Agora a poeira já baixou em Paris, os cartunistas foram sepultados. Os protestos pararam. E gente continua morrendo na Nigéria. Claro, li e ouvi muitos comentários sobre isso. Sempre aquele tipo de comentário reclamando, meio como este próprio texto, de que aparentemente 17 franceses valem mais comentários do que 2000 nigerianos. Talvez seja uma aplicação do humanismo comunista de Stalin, que dizia que a morte de uma pessoa é uma tragédia, e a morte de milhares é uma estatística. Talvez seja outra coisa.

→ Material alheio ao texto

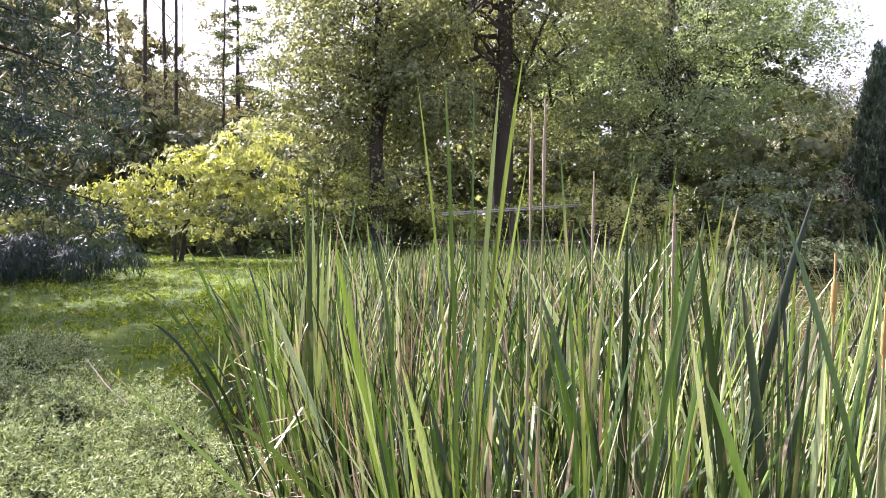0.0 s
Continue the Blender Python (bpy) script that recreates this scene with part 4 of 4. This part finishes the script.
# ---- creeping juniper by the lawn ----
def juniper_bed(name, label, seed, poly, plates, size, rise, mat, leaf, twigs=13, per=22):
    """Feathery fans of foliage, one over another like shingles, with dark gaps between them."""
    rng = np.random.default_rng(seed)
    x, y = scatter(rng, poly, plates)
    n = len(x)
    wave = ripple(x * 0.8 + y * 0.5, y - 0.4 * x, 2.6, seed)
    top = rise * (np.clip(0.6 + 0.5 * wave, 0.05, 1.5) + rng.uniform(-0.12, 0.12, n)) * np.clip(edge_dist(poly, x, y) / 0.4, 0.35, 1)
    az = rng.normal(-0.5, 0.55, n)
    i = np.repeat(np.arange(n), twigs)
    m = len(i)
    fan = az[i] + rng.normal(0, 0.62, m)
    ln = (size * rng.uniform(0.55, 1.4, n))[i] * rng.uniform(0.6, 1.1, m)
    ox, oy = rng.normal(0, size * 0.28, m), rng.normal(0, size * 0.28, m)
    lift = rng.uniform(0.25, 0.75, m)
    j = np.repeat(np.arange(m), per)
    u = np.tile(np.linspace(0, 1, per), m)
    side = rng.choice([-1.0, 1.0], m * per) * ln[j] * 0.20 * (1.08 - u) * rng.uniform(0.2, 1.0, m * per)
    along = ln[j] * u + np.abs(side) * 0.6
    p = np.stack([x[i][j] + ox[j] + np.cos(fan[j]) * along - np.sin(fan[j]) * side,
                  y[i][j] + oy[j] + np.sin(fan[j]) * along + np.cos(fan[j]) * side,
                  ground_z(x, y)[i][j] + np.clip(top, 0.02, 2)[i][j] + ln[j] * (lift[j] * u - 0.55 * u ** 2.2) - np.abs(side) * 0.25], -1)
    p[:, 2] += 0.3 * size * ripple(p[:, 0], p[:, 1], 5.5 / size, 3)
    tagged(new(name, mesh_np(name, *leaf_cloud(rng, p, leaf, 3.2, 0.2, -0.5), mat, False)), label, "juniper", kind="stuff")


JUN = [(-0.5, 2.5), (-0.45, 3.3), (-0.95, 4.2), (-1.7, 4.95), (-2.9, 5.55), (-3.9, 5.8), (-3.9, 5.0), (-2.4, 3.2), (-1.5, 2.4)]


def juniper_mounds(name, label, seed, poly, domes, r0, r1, h0, h1, tufts, per, mat, leaf):
    """Low cushions of foliage, each covered with small leaning tufts, over a sheet coloured dark as shade."""
    rng = np.random.default_rng(seed)
    cx, cy = scatter(rng, poly, domes)
    n = len(cx)
    rx = rng.uniform(r0, r1, n)
    ry = rx * rng.uniform(0.45, 0.7, n)
    hh = rng.uniform(h0, h1, n)
    base = ground_z(cx, cy)
    turn = rng.normal(-0.25, 0.25, n)
    i = np.repeat(np.arange(n), tufts)
    m = len(i)
    a, q = rng.uniform(0, 2 * np.pi, m), rng.uniform(0, 1, m) ** 0.5
    lx, ly = np.cos(a) * q * rx[i], np.sin(a) * q * ry[i]
    z = hh[i] * np.sqrt(np.clip(1 - q ** 2, 0, 1)) * rng.uniform(0.85, 1.1, m)
    ct, sn = np.cos(turn[i]), np.sin(turn[i])
    root = np.stack([cx[i] + lx * ct - ly * sn, cy[i] + lx * sn + ly * ct, base[i] + z], -1)
    d = np.stack([0.55 + 0.5 * np.cos(a) * q, -0.35 + 0.5 * np.sin(a) * q, np.full(m, 0.75)], -1) + rng.normal(0, 0.25, (m, 3))
    d /= np.linalg.norm(d, axis=1, keepdims=True)
    ln = rng.uniform(0.05, 0.13, m)
    k = np.repeat(np.arange(m), per)
    u = rng.random(m * per)
    p = root[k] + d[k] * (ln[k] * u)[:, None] + rng.normal(0, 0.014, (m * per, 3)) * (1.15 - u)[:, None]
    tagged(new(name, mesh_np(name, *leaf_cloud(rng, p, leaf, 4.4, 0.1, -0.4), mat, False)), label, "juniper", kind="stuff")
    # under-sheet at part height, painted dark as the shaded gaps between cushions
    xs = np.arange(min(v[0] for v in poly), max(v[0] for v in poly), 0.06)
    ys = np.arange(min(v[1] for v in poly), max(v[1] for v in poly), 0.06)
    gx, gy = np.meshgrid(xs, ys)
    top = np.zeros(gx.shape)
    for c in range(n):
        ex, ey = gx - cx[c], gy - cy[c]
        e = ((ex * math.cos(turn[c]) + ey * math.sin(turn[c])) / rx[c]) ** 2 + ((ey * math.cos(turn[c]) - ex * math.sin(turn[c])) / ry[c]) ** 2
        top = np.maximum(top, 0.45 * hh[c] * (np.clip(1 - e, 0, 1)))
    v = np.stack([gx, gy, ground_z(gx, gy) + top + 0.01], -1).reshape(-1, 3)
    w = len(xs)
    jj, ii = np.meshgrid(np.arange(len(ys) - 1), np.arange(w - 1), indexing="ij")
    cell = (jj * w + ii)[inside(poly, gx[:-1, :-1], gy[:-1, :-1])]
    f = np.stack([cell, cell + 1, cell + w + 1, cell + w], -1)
    tagged(new("juniper_stems", mesh_np("juniper_stems", v, f, m_juniper_shade)), "dark sheet coloured as the shade inside the creeping juniper", "juniper", kind="stuff")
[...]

Não é uma competição de tragédia. Ninguém quer medir o que causa mais dor. Eu só quero lembrar ao leitor, deixá-lo consciente, de que existe uma ordem nas coisas. Um terrível fator de conformismo, o qual esquecemos no dia a dia. Porque se 2000 pessoas mortas na Nigéria causassem mais comoção do que um atentado na França, isso sim seria surpreendente, infelizmente.
Um dos mais geniais monólogos do cinema nos últimos anos, provavelmente muito mais valorizado pela interpretação do que pela escrita, está no segundo filme do Batman mais recente, O Cavaleiro das Trevas. O Coringa, imortalizado por Heath Ledger, explica como funciona o mundo para Harvey Dent, que está enfrentando um momento de extrema dor física e emocional. Ele explica que quando algo ruim acontece dentro do esperado, dentro do plano natural das coisas, ninguém se importa. Mesmo que o plano seja horripilante. Quando uma coisa, por menor que seja, acontece fora do plano, todos perdem a cabeça.
Não, a morte de 17 pessoas não é pequena. E não está no plano de ninguém. E fez o mundo perder a cabeça. Já que aqui no Brasil nós tivemos ataques à pessoas que compartilham a fé dos terroristas, mas que não tinham absolutamente nada a ver com o ocorrido, podemos concluir que sim, o mundo perdeu a cabeça. E sim, tem gente estúpida no Brasil.
Mas ninguém se moveu muito pelos nigerianos, pelos cidadãos do Yemen, ou por pessoas de classe baixa ou de regiões mais inóspitas no próprio Brasil perdendo sua vida. Não estou falando de passeatas de fachada. Ninguém perdeu a cabeça por causa disso. Não são os atos que não existiram. São os princípios.
A motivação por trás dos assassinatos na França foi ideológica, e isso pode ter alarmado o mundo e criado passeatas em defesa da “liberdade de expressão”. Mas no fim do dia, o evento foi exatamente o que pareceu: assassinato. Motivado por poder e loucura. Assassinatos motivados por poder e loucura que atacam cartunistas franceses mudaram o mundo. Assassinatos motivados por poder e loucura que atacam cidadãos africanos talvez não. De alguma forma, a sociedade moderna nos criou para considerar a morte “do outro” uma coisa comum. É perfeitamente parte do plano uma criança indígena ser queimada viva por madeireiros. É parte do plano a morte de africanos, indianos, ou qualquer habitante de lugares inóspitos. Mas um dano feito a alguém “do nosso time”, do mundo "civilizado", é um transtorno. Parte, imagino, porque se mostra mais perto e mais real, numa consideração muito bizarra da geografia mundial onde a França é logo aqui e a África nem no planeta fica. África, inclusive, que pouco se mexeu. Nem a proximidade geográfica fez com que outros países de lá se fizessem qualquer sinal de ação por causa dos ataques. A idéia de que raça, poder e dinheiro separam as pessoas é uma idéia perversa, mas extremamente forte e extremamente inserida na sociedade mundial.
Um mundo sem assassinatos é possível, e vai começar com pessoas perdendo a cabeça por coisas pelas quais merece-se perder a cabeça. Assassinatos na França. Na Nigéria. No seu município. Afinal, na sua cidade já morreram pessoas por causa da injustiça, e isso não comoveu você.
Novamente, não espero e nem quero “ações”. Antes, procuro a misericórdia. Misericórdia une o termo “miséria” e o termo “cardio”, e significa “sentir a miséria com o coração”, segundo me explicou um pastor. E como diz o Chaplin em seu O Grande Ditador, falta aos homens a capacidade de sentir.
Ninguém mais percebe o que quero deixar aqui, como alerta. De que essa ordem mundial, esse plano, isso é o desnatural. Você foi feito com a capacidade de se colocar no lugar do outro. Mas todo dia que decide permanecer o mesmo de ontem, se conforma mais com as coisas. É uma adulteração bizarra do que faz do ser humano um ser humano.
Os assassinatos na França não mataram a humanidade. Mas a tornaram mais estranha.